> [TASK GOAL]:
Retype every line from the start of the data down to and including the line with "pose from metres". Skip the pictures.

> [SOURCE MATERIAL]:
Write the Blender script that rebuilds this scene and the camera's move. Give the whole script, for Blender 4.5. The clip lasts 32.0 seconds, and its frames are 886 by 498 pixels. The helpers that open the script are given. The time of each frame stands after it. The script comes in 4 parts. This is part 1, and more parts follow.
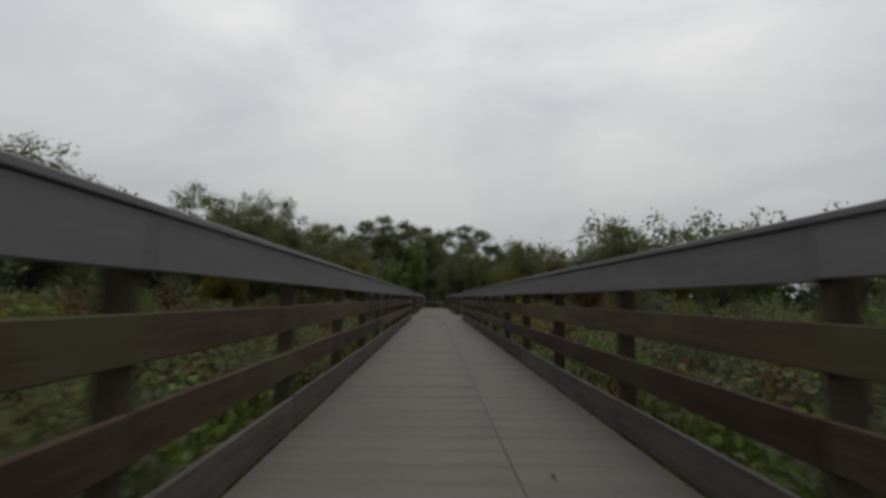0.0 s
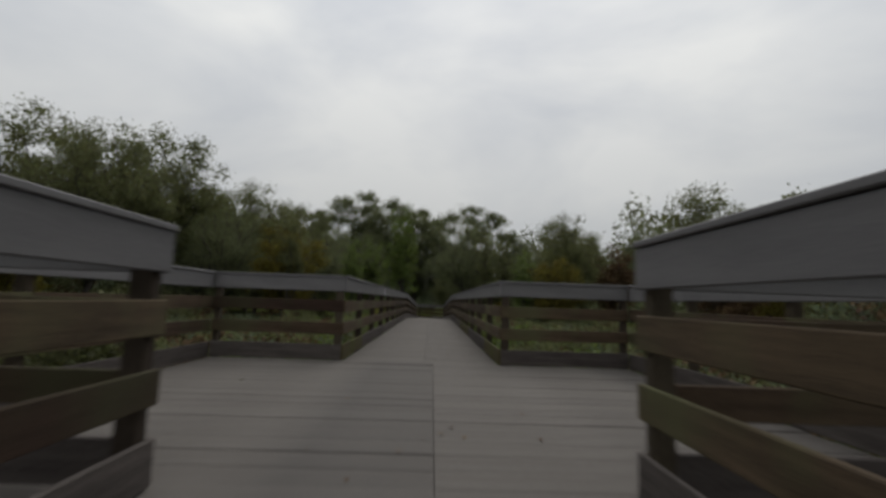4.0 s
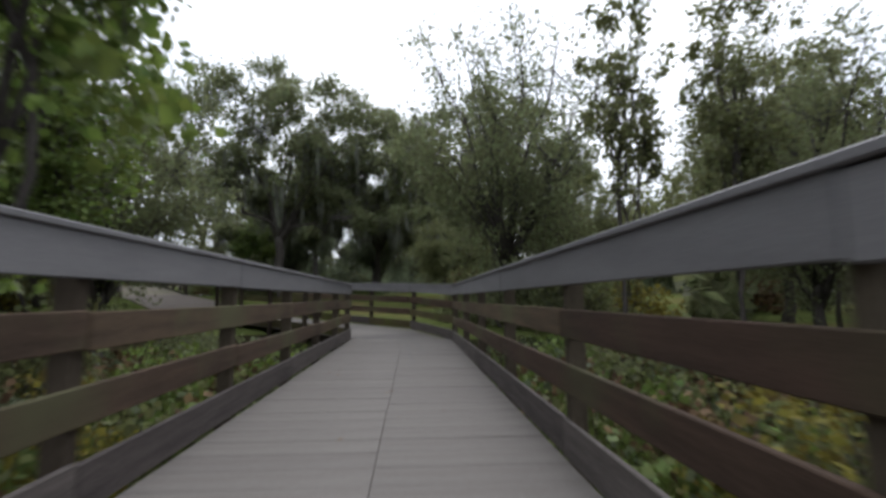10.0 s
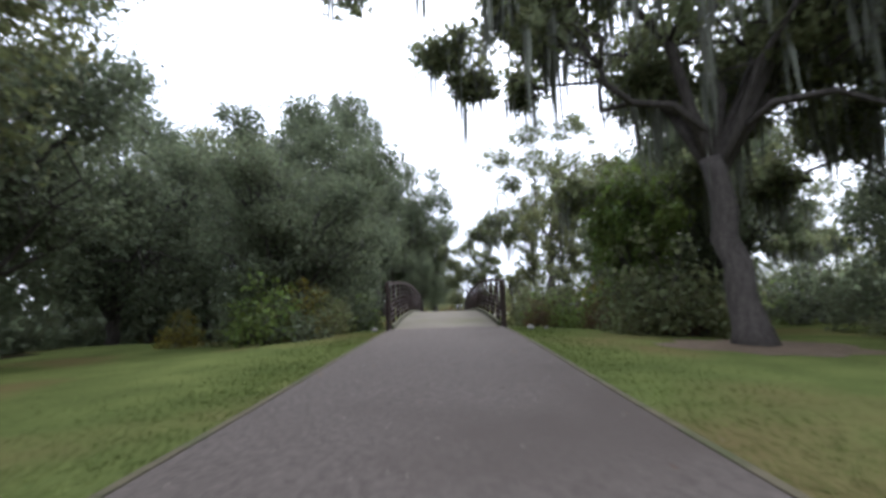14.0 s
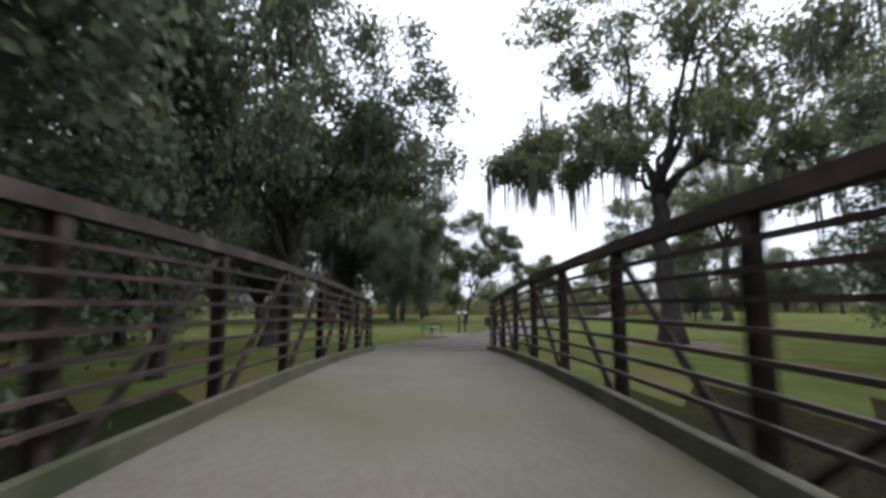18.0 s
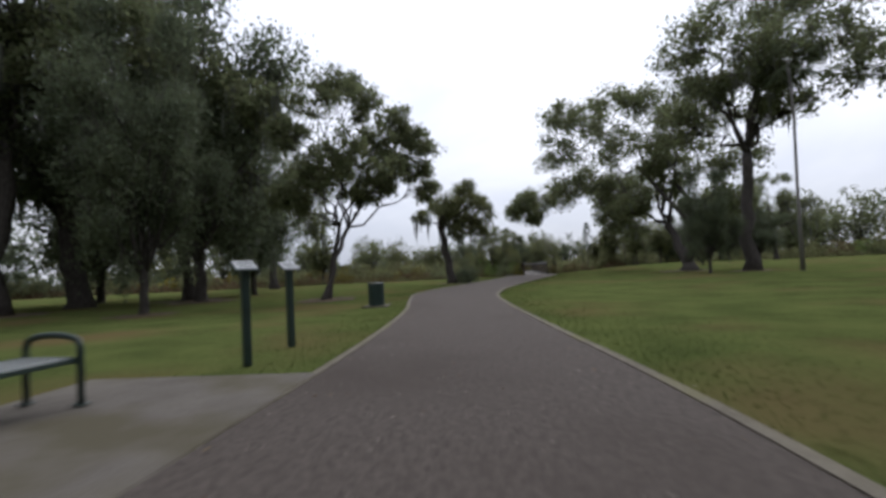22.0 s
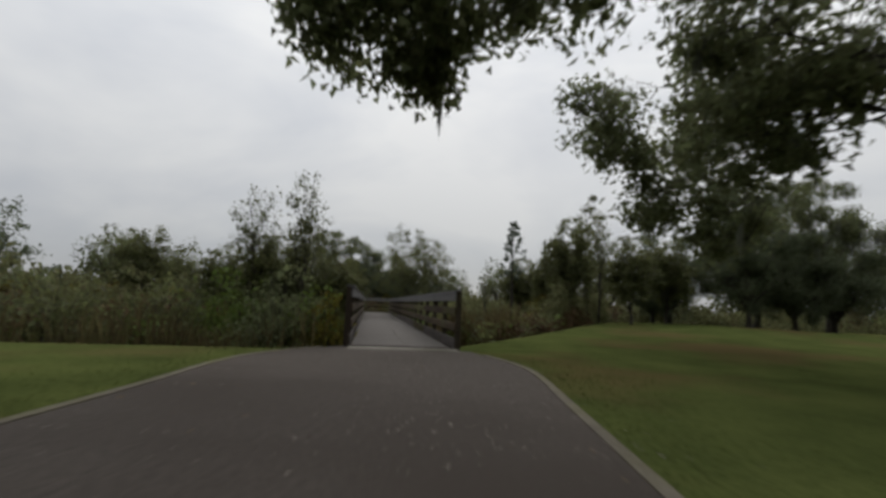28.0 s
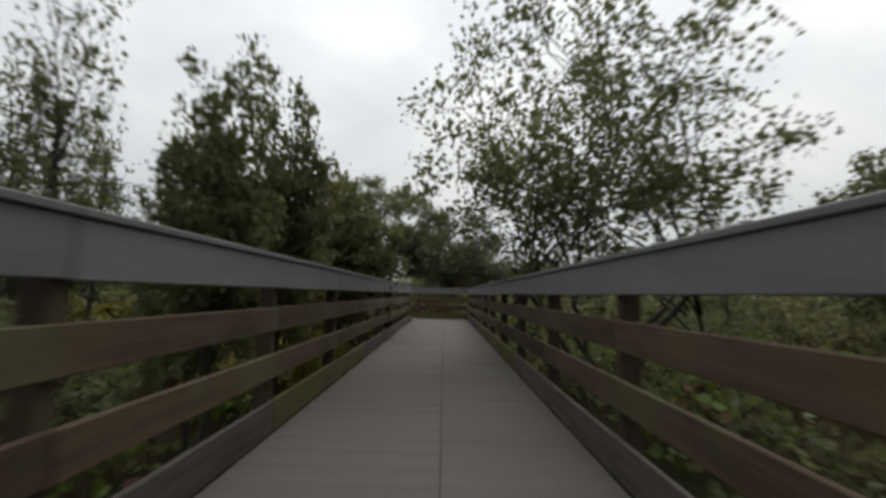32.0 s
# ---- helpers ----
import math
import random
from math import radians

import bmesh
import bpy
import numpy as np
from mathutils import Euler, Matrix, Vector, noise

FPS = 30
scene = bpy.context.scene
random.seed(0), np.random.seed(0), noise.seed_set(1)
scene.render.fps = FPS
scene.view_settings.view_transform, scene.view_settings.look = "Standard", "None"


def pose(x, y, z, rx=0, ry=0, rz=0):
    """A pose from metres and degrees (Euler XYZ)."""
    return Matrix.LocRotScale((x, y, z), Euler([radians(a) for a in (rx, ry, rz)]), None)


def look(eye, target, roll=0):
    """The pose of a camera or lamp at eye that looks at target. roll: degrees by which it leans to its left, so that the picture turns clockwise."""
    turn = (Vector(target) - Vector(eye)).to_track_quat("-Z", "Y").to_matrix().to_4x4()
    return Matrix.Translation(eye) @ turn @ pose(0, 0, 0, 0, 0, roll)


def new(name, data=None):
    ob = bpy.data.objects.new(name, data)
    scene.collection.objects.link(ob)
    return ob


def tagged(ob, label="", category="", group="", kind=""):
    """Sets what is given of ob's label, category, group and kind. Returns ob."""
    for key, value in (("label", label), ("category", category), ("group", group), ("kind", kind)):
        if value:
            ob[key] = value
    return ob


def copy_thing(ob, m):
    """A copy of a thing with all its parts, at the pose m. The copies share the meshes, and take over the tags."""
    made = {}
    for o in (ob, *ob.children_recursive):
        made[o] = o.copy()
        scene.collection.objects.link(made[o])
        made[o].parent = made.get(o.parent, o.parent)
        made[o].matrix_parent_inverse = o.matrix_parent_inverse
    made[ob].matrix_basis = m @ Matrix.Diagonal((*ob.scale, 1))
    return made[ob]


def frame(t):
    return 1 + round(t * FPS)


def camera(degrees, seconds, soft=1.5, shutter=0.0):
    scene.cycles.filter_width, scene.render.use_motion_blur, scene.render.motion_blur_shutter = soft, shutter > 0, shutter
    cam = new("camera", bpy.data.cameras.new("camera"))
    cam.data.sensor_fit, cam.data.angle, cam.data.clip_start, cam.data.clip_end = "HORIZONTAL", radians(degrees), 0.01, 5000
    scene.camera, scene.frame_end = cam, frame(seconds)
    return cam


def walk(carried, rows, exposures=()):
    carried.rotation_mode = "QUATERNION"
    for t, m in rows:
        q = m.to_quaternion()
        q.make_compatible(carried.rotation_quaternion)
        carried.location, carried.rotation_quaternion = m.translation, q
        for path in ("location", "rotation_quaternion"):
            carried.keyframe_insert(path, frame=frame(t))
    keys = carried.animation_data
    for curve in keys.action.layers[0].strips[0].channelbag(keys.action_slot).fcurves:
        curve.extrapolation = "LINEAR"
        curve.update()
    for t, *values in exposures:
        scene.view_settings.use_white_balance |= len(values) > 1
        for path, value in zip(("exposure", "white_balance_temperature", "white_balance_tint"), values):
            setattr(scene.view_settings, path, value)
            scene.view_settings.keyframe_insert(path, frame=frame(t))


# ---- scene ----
cam = camera(88.6, 32.0, soft=3.3, shutter=0.4)
PATH = [
    (0.0, pose(-0.203, 16.365, 1.859, 96.19, -0.90, -1.21)),
    (0.5, pose(0.128, 19.325, 1.880, 96.10, -0.49, -3.43)),
    (1.0, pose(0.477, 21.661, 1.881, 95.87, -2.36, -7.37)),
    (1.5, pose(0.383, 24.759, 1.873, 96.13, -0.28, -0.50)),
    (2.0, pose(0.429, 27.225, 1.867, 96.15, -0.35, -3.78)),
    (2.5, pose(0.377, 29.675, 1.863, 96.08, -4.05, 6.41)),
    (3.0, pose(0.210, 32.399, 1.888, 95.83, 1.83, -2.12)),
    (3.5, pose(0.242, 35.137, 1.839, 96.61, -2.14, -1.62)),
    (5.5, pose(-0.348, 46.542, 1.880, 96.01, -0.31, -0.49)),
    (6.0, pose(-0.278, 49.796, 1.901, 95.82, 0.96, -2.74)),
    (6.5, pose(-0.124, 52.841, 1.870, 95.51, -2.30, -4.06)),
    (7.0, pose(-0.011, 55.983, 1.900, 95.17, -2.78, -1.00)),
    (7.5, pose(0.147, 58.633, 1.870, 95.48, -1.79, -2.19)),
    (8.0, pose(0.315, 61.167, 1.869, 95.49, -2.67, -6.23)),
    (8.5, pose(0.354, 64.276, 1.870, 94.68, -5.08, -1.78)),
    (9.0, pose(0.301, 67.328, 1.758, 93.58, -2.81, 1.47)),
    (9.5, pose(0.291, 70.040, 1.653, 93.03, 0.55, -2.93)),
    (10.0, pose(0.280, 72.242, 1.549, 93.77, -0.01, -3.89)),
    (10.5, pose(0.352, 74.820, 1.446, 93.20, -1.72, -1.75)),
    (11.0, pose(0.410, 77.623, 1.332, 93.50, -3.10, -0.66)),
    (11.5, pose(0.290, 80.588, 1.143, 93.69, -8.49, 4.12)),
    (12.0, pose(0.300, 83.210, 1.053, 94.82, -15.12, 22.26)),
    (12.5, pose(-1.906, 85.744, 0.997, 95.02, -13.10, 32.17)),
    (13.0, pose(-3.879, 88.470, 1.050, 96.87, -6.91, 39.45)),
    (13.5, pose(-5.745, 90.650, 1.065, 96.89, 0.45, 39.98)),
    (14.0, pose(-7.798, 93.059, 1.075, 97.44, 1.74, 39.07)),
    (14.5, pose(-9.888, 95.332, 1.143, 97.76, 2.27, 40.45)),
    (15.0, pose(-11.857, 97.700, 1.241, 97.57, 4.10, 38.38)),
    (15.5, pose(-13.812, 100.135, 1.350, 97.58, 1.96, 37.42)),
    (17.5, pose(-21.452, 110.338, 1.843, 97.67, -0.92, 38.19)),
    (18.0, pose(-23.612, 112.956, 1.880, 96.92, 0.25, 38.21)),
    (18.5, pose(-25.692, 115.451, 1.868, 96.39, -0.22, 40.92)),
    (19.0, pose(-27.757, 117.926, 1.855, 95.70, 3.35, 39.21)),
    (19.5, pose(-29.673, 120.316, 1.778, 94.87, 4.29, 36.40)),
    (20.0, pose(-31.434, 122.735, 1.656, 93.77, 4.26, 31.01)),
    (20.5, pose(-33.017, 125.205, 1.506, 95.20, 3.06, 30.62)),
    (21.0, pose(-34.430, 127.765, 1.370, 92.81, 4.29, 27.90)),
    (21.5, pose(-35.706, 130.509, 1.238, 92.66, 4.17, 24.13)),
    (22.0, pose(-36.954, 133.265, 1.117, 92.55, 2.92, 23.32)),
    (22.5, pose(-38.108, 135.956, 1.068, 92.77, 3.18, 20.18)),
    (23.0, pose(-39.170, 138.755, 1.047, 92.07, 1.20, 19.67)),
    (23.5, pose(-40.208, 141.713, 1.025, 91.29, 0.66, 20.10)),
    (24.0, pose(-41.313, 144.893, 1.049, 90.86, 2.34, 18.51)),
    (24.5, pose(-42.298, 148.124, 1.056, 94.73, 5.08, 16.21)),
    (25.0, pose(-42.979, 151.431, 1.055, 94.93, 5.22, 12.07)),
    (25.5, pose(-43.511, 154.750, 1.044, 95.29, 4.49, 8.45)),
    (27.5, pose(-45.319, 169.656, 1.056, 97.41, -2.76, 3.71)),
    (28.0, pose(-45.626, 173.563, 1.044, 97.00, -2.44, 5.75)),
    (28.5, pose(-46.235, 177.499, 1.032, 97.29, -2.78, 7.33)),
    (29.0, pose(-46.960, 181.232, 1.016, 98.93, -2.76, 7.47)),
    (29.5, pose(-47.648, 184.451, 1.080, 96.01, -2.74, 10.63)),
    (30.0, pose(-48.389, 187.374, 1.144, 95.30, -2.46, 13.71)),
    (30.5, pose(-49.110, 190.166, 1.109, 95.67, 0.19, 13.14)),
    (31.0, pose(-49.842, 193.067, 1.076, 95.68, 0.45, 12.54)),
    (31.5, pose(-50.650, 195.994, 1.091, 95.08, -0.36, 12.70)),
    (32.0, pose(-51.427, 198.937, 1.126, 95.68, -1.42, 15.09)),
]
walk(cam, PATH, exposures=[(0.0, -0.35, 6500, 10), (7.0, -0.2, 6450, 10), (9.0, 0.45, 6120, 11), (11.0, 1.6, 5930, 14), (12.0, 2.1, 5800, 15), (13.0, 1.95, 5680, 16), (15.0, 1.6, 5710, 16), (18.0, 1.2, 5780, 15), (20.0, 1.15, 5780, 15),
                          (21.0, 0.55, 5890, 15), (22.0, 0.5, 5930, 16), (24.0, 0.5, 5950, 17), (25.5, 0.1, 6240, 13), (28.0, -0.15, 6450, 11), (30.0, -0.2, 6500, 10), (31.0, -0.15, 6500, 10), (32.0, 0.1, 6500, 10)])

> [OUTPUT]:
Write the Blender script that rebuilds this scene and the camera's move. Give the whole script, for Blender 4.5. The clip lasts 32.0 seconds, and its frames are 886 by 498 pixels. The helpers that open the script are given. The time of each frame stands after it. The script comes in 4 parts. This is part 1, and more parts follow.
0.0 s
4.0 s
10.0 s
14.0 s
18.0 s
22.0 s
28.0 s
32.0 s
# ---- helpers ----
import math
import random
from math import radians

import bmesh
import bpy
import numpy as np
from mathutils import Euler, Matrix, Vector, noise

FPS = 30
scene = bpy.context.scene
random.seed(0), np.random.seed(0), noise.seed_set(1)
scene.render.fps = FPS
scene.view_settings.view_transform, scene.view_settings.look = "Standard", "None"


def pose(x, y, z, rx=0, ry=0, rz=0):
    """A pose from metres and degrees (Euler XYZ)."""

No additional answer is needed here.